— START OF Recorded data —

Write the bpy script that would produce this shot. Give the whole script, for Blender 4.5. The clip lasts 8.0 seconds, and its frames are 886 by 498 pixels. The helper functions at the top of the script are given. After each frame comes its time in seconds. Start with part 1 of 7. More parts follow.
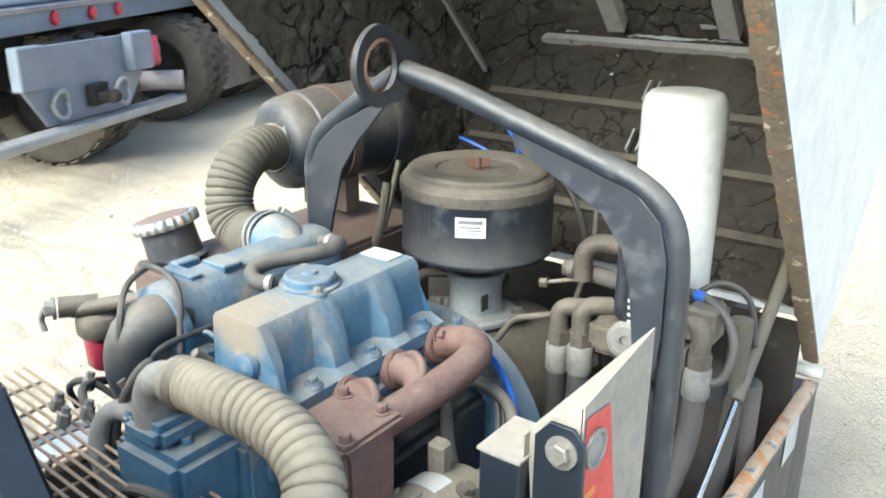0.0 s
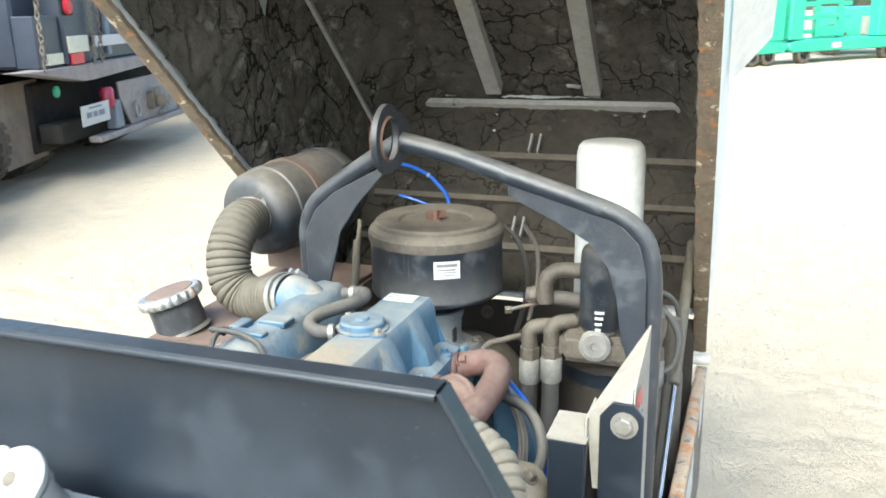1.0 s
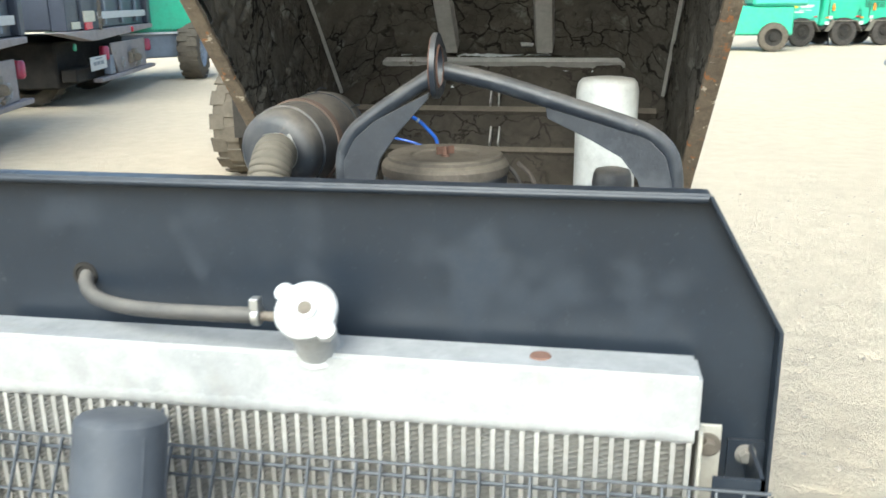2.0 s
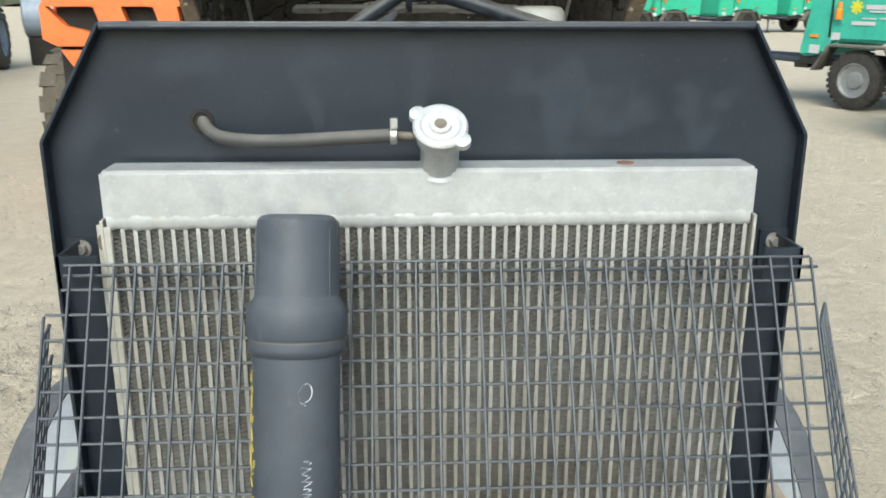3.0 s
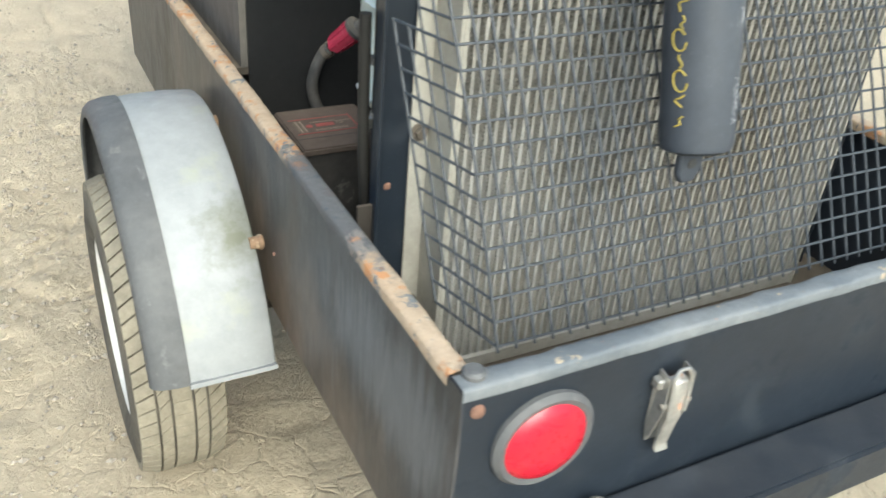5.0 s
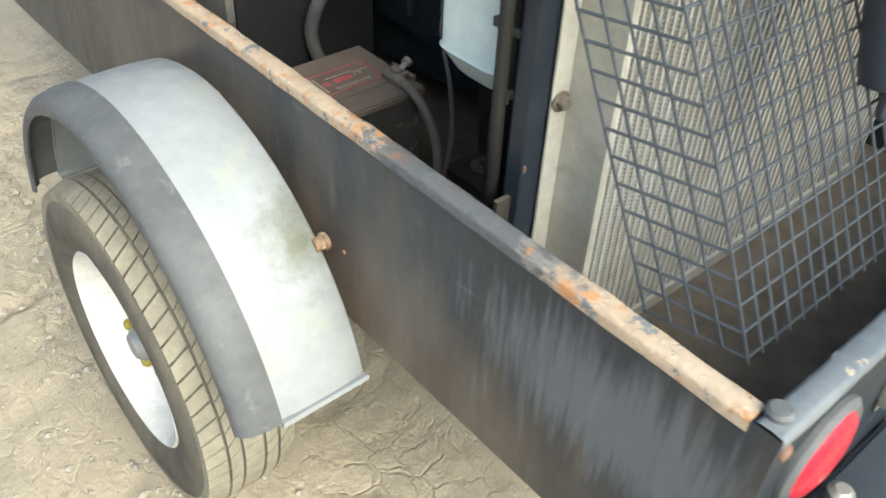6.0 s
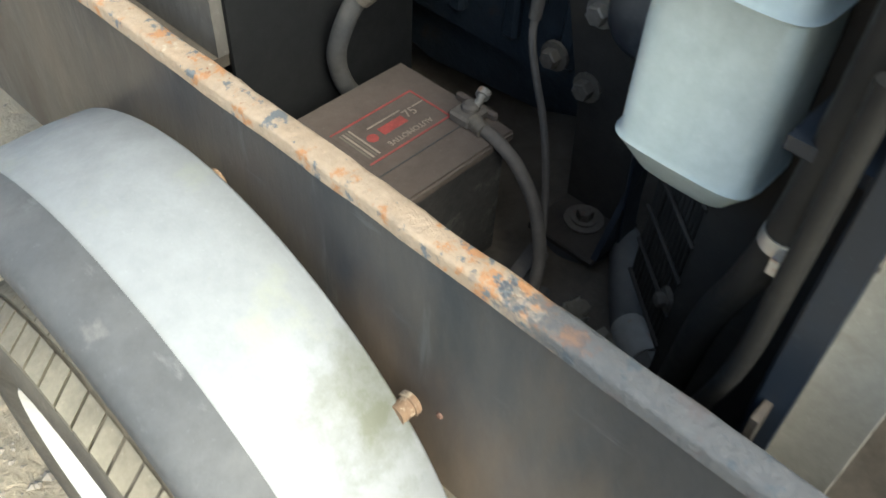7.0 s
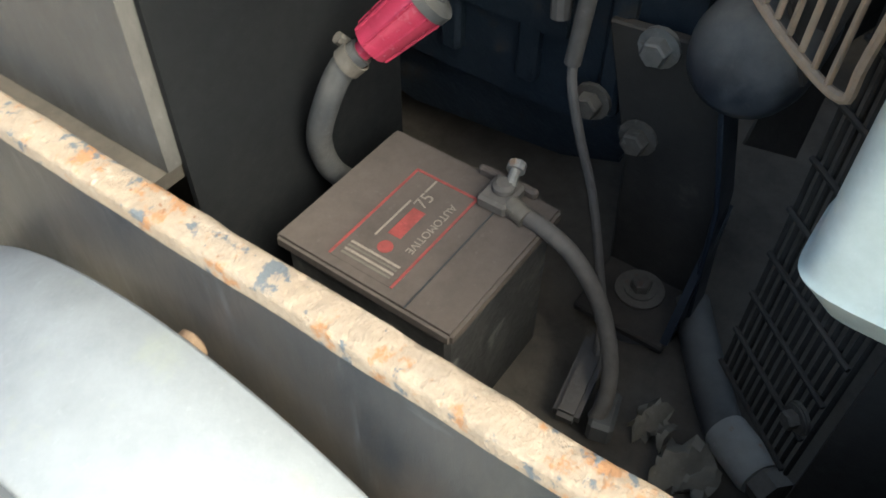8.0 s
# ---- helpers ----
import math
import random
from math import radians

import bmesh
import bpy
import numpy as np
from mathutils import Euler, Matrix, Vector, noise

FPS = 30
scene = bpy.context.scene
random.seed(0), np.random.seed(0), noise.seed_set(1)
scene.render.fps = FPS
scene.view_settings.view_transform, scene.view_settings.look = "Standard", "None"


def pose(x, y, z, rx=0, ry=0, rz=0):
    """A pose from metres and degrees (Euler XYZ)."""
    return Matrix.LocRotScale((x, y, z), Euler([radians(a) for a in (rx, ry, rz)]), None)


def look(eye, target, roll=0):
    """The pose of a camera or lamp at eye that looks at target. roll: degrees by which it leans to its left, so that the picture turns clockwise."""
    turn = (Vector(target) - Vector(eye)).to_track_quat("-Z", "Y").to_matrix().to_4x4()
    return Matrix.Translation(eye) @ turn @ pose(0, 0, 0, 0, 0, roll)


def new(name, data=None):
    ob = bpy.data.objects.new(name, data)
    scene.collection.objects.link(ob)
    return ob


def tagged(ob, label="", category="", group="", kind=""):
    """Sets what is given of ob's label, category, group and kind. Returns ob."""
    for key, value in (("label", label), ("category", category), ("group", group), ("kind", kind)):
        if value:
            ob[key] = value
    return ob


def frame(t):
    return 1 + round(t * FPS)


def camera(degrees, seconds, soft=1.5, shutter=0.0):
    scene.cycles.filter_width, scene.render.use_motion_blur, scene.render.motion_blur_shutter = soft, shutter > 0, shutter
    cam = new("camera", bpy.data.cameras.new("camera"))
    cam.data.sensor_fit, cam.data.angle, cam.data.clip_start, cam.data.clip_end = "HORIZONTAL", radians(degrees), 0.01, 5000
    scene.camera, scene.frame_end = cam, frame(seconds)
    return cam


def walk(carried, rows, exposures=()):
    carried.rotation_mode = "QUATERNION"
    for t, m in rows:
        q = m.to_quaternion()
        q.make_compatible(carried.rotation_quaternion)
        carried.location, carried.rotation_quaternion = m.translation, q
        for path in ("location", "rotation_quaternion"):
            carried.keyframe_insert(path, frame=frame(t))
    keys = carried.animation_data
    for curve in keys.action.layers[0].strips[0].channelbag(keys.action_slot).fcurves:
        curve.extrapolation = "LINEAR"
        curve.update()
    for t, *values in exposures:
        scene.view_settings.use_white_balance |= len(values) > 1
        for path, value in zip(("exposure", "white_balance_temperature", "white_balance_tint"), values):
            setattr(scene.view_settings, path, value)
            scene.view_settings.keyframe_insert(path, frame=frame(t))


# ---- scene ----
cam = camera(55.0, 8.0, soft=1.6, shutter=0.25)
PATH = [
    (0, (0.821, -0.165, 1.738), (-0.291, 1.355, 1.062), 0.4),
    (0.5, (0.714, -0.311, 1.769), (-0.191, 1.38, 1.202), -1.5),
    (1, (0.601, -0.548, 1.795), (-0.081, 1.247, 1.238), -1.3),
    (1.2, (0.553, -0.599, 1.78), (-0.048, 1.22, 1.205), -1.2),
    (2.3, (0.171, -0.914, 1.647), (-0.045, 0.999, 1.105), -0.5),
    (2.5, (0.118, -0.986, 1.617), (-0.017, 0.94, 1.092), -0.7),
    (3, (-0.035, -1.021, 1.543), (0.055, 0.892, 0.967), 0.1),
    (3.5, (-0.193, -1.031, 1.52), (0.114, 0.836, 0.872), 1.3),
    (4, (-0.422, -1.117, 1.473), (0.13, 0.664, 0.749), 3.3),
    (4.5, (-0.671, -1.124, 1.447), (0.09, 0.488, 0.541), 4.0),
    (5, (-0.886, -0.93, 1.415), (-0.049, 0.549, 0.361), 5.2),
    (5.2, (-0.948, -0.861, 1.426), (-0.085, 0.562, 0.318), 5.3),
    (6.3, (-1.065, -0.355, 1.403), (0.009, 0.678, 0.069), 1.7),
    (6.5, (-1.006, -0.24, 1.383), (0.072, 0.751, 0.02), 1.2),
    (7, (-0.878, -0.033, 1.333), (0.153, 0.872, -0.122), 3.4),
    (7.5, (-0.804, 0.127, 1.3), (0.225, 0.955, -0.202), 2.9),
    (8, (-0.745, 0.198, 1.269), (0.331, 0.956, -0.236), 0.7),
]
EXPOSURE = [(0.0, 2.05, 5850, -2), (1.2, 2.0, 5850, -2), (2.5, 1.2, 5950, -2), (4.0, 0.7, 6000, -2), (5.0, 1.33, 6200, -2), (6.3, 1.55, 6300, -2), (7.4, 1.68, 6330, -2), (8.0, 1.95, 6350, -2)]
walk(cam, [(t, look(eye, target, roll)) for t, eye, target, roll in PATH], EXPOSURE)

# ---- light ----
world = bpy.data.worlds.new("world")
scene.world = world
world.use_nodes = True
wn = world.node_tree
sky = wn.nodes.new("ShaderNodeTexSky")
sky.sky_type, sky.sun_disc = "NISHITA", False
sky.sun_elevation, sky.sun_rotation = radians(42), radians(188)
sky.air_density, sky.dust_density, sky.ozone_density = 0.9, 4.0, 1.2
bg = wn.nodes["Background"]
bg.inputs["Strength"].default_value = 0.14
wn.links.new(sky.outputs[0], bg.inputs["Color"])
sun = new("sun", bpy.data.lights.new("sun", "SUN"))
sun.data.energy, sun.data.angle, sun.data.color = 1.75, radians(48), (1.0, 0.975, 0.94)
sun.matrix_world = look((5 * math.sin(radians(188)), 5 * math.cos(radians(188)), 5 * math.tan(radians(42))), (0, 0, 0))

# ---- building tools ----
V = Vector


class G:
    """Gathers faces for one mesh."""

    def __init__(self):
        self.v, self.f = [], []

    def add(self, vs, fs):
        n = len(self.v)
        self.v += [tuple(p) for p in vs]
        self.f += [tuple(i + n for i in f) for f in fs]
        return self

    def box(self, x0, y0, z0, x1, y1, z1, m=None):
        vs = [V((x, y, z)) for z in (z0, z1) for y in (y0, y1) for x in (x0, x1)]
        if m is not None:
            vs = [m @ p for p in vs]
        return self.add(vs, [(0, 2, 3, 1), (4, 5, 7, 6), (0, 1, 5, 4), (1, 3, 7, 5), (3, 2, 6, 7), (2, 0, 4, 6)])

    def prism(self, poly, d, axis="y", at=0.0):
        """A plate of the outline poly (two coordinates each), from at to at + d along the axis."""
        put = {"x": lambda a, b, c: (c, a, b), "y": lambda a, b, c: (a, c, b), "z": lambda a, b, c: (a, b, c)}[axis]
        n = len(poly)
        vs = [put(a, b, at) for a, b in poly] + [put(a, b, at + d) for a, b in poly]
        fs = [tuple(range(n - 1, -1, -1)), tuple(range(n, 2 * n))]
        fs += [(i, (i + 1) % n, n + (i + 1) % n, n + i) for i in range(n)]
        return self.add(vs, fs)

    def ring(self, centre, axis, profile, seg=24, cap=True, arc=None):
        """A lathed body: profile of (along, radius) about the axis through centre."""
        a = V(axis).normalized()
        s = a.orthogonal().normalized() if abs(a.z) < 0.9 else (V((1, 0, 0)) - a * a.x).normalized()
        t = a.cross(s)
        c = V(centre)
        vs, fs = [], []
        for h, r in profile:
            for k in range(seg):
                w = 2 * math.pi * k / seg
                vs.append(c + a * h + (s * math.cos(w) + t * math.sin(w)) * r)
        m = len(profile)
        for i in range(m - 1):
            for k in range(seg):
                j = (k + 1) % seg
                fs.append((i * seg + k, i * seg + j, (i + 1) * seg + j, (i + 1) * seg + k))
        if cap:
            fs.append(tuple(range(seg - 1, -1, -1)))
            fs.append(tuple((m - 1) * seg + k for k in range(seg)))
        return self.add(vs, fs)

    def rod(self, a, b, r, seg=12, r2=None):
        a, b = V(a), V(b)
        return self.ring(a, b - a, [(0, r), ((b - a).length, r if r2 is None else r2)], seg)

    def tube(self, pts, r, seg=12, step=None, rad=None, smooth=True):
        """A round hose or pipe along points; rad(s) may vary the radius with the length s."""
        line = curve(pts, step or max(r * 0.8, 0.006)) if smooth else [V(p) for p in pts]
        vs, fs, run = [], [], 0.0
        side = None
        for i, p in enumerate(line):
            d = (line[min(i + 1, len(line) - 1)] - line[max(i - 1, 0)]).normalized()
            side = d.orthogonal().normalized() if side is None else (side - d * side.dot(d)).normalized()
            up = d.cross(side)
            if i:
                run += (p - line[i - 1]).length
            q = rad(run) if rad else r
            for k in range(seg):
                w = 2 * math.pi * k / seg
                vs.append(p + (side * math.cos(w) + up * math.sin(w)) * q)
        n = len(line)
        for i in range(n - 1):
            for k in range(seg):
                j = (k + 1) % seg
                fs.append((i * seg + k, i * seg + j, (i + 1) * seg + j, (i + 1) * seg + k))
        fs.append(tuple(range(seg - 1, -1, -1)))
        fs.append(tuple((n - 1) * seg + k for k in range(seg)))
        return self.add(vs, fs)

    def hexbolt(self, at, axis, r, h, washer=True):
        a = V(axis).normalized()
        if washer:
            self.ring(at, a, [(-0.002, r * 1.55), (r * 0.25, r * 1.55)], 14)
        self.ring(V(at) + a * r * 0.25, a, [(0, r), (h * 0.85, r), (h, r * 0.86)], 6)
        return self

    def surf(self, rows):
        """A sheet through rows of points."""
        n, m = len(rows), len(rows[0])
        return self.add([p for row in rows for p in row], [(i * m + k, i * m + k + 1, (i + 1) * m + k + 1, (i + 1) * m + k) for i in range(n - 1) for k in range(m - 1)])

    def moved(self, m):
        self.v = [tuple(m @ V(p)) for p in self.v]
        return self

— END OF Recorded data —

* [Instructions for the task]: Output, from the data above, the lines from the line with "keys = carried.animation_data" to the line with "walk(cam, [(t, look(eye, target, roll))" exactly as they stand, both ends included and nothing else.

* [Correct answer]:
    keys = carried.animation_data
    for curve in keys.action.layers[0].strips[0].channelbag(keys.action_slot).fcurves:
        curve.extrapolation = "LINEAR"
        curve.update()
    for t, *values in exposures:
        scene.view_settings.use_white_balance |= len(values) > 1
        for path, value in zip(("exposure", "white_balance_temperature", "white_balance_tint"), values):
            setattr(scene.view_settings, path, value)
            scene.view_settings.keyframe_insert(path, frame=frame(t))


# ---- scene ----
cam = camera(55.0, 8.0, soft=1.6, shutter=0.25)
PATH = [
    (0, (0.821, -0.165, 1.738), (-0.291, 1.355, 1.062), 0.4),
    (0.5, (0.714, -0.311, 1.769), (-0.191, 1.38, 1.202), -1.5),
    (1, (0.601, -0.548, 1.795), (-0.081, 1.247, 1.238), -1.3),
    (1.2, (0.553, -0.599, 1.78), (-0.048, 1.22, 1.205), -1.2),
    (2.3, (0.171, -0.914, 1.647), (-0.045, 0.999, 1.105), -0.5),
    (2.5, (0.118, -0.986, 1.617), (-0.017, 0.94, 1.092), -0.7),
    (3, (-0.035, -1.021, 1.543), (0.055, 0.892, 0.967), 0.1),
    (3.5, (-0.193, -1.031, 1.52), (0.114, 0.836, 0.872), 1.3),
    (4, (-0.422, -1.117, 1.473), (0.13, 0.664, 0.749), 3.3),
    (4.5, (-0.671, -1.124, 1.447), (0.09, 0.488, 0.541), 4.0),
    (5, (-0.886, -0.93, 1.415), (-0.049, 0.549, 0.361), 5.2),
    (5.2, (-0.948, -0.861, 1.426), (-0.085, 0.562, 0.318), 5.3),
    (6.3, (-1.065, -0.355, 1.403), (0.009, 0.678, 0.069), 1.7),
    (6.5, (-1.006, -0.24, 1.383), (0.072, 0.751, 0.02), 1.2),
    (7, (-0.878, -0.033, 1.333), (0.153, 0.872, -0.122), 3.4),
    (7.5, (-0.804, 0.127, 1.3), (0.225, 0.955, -0.202), 2.9),
    (8, (-0.745, 0.198, 1.269), (0.331, 0.956, -0.236), 0.7),
]
EXPOSURE = [(0.0, 2.05, 5850, -2), (1.2, 2.0, 5850, -2), (2.5, 1.2, 5950, -2), (4.0, 0.7, 6000, -2), (5.0, 1.33, 6200, -2), (6.3, 1.55, 6300, -2), (7.4, 1.68, 6330, -2), (8.0, 1.95, 6350, -2)]
walk(cam, [(t, look(eye, target, roll)) for t, eye, target, roll in PATH], EXPOSURE)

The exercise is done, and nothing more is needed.